Die aktuelle Sachverständige kommt zu dem Urteil: Die Schilderungen des Nebenklägers seien erlebnisbasiert, also glaubhaft. Dies hat die Psychiaterin ausführlich und differenziert dem Richter und den beiden Schöffen vorgetragen.
Auch 2012 stellte die Staatsanwaltschaft die Ermittlungen ein
Nicht nur 2016, bereits 2012 habe die Staatsanwaltschaft Schweinfurt Ermittlungen in einem anderen Verfahren eingestellt, in dem bereits A beschuldigt wurde, informiert Anwalt Peschkes. Damals habe es auch Vorwürfe gegen eine Leitungsperson der Betreuungseinrichtung gegeben. Da es nicht zum Prozess kam, seien diese jedoch verjährt, so Peschkes.

Die Vorwürfe hatte 2012 ein Mann erhoben, der nun ebenfalls als Zeuge geladen ist.
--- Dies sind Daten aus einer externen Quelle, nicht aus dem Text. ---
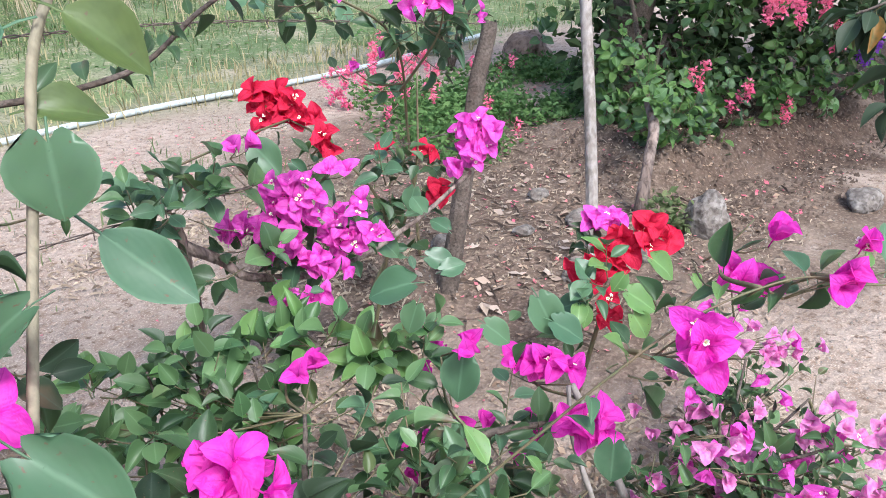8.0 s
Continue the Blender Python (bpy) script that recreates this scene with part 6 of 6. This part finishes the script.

Er spricht langsam, stockend, erzählt, dass sein Kopf in die Badewanne gedrückt worden sei, aber auch von sexuellen Übergriffen.
Auch er wollte nur mit einer Prozessbegleiterin vor Gericht erscheinen. Wiltrud Werner vom Weißen Ring sagt, sie sei seit 2011 mit dem Mann in Kontakt. Er sei froh, dass er endlich als Zeuge aussagen konnte, und hofft, dass ihm dieses Mal geglaubt werde.
Zeuge bezeichnet Zeit im Heim als "reinste Hölle"
In der Anklageschrift von 2020 wird noch ein weiterer Mann als Zeuge genannt. Er ist zur ersten Verhandlung Mitte November nicht erschienen. In der zweiten Verhandlung fällt es ihm schwer, über das Erlebte zu sprechen. Er beschreibt seine Zeit in der Einrichtung als "reinste Hölle". Nie werde er darüber hinwegkommen. Eigentlich wollte er mit der Vergangenheit nicht mehr konfrontiert werden.
Gegen den Angeklagten B gibt es vom Nebenkläger laut Anklageschrift einen schweren Vorwurf: Er soll im Badezimmer des sogenannten Jugendgebäudes auf dem Gelände des Erich Kästner Kinderdorfes mit dem damals 12 Jahre alten Nebenkläger Geschlechtsverkehr gehabt haben. Ein anderer Zeuge wirft ebenfalls B und auch dem Bruder von B Übergriffe und sexuelle Handlungen vor.
Die Verteidiger von B haben weitere Zeugen beantragt. Der Prozess wird im Dezember und Januar fortgesetzt.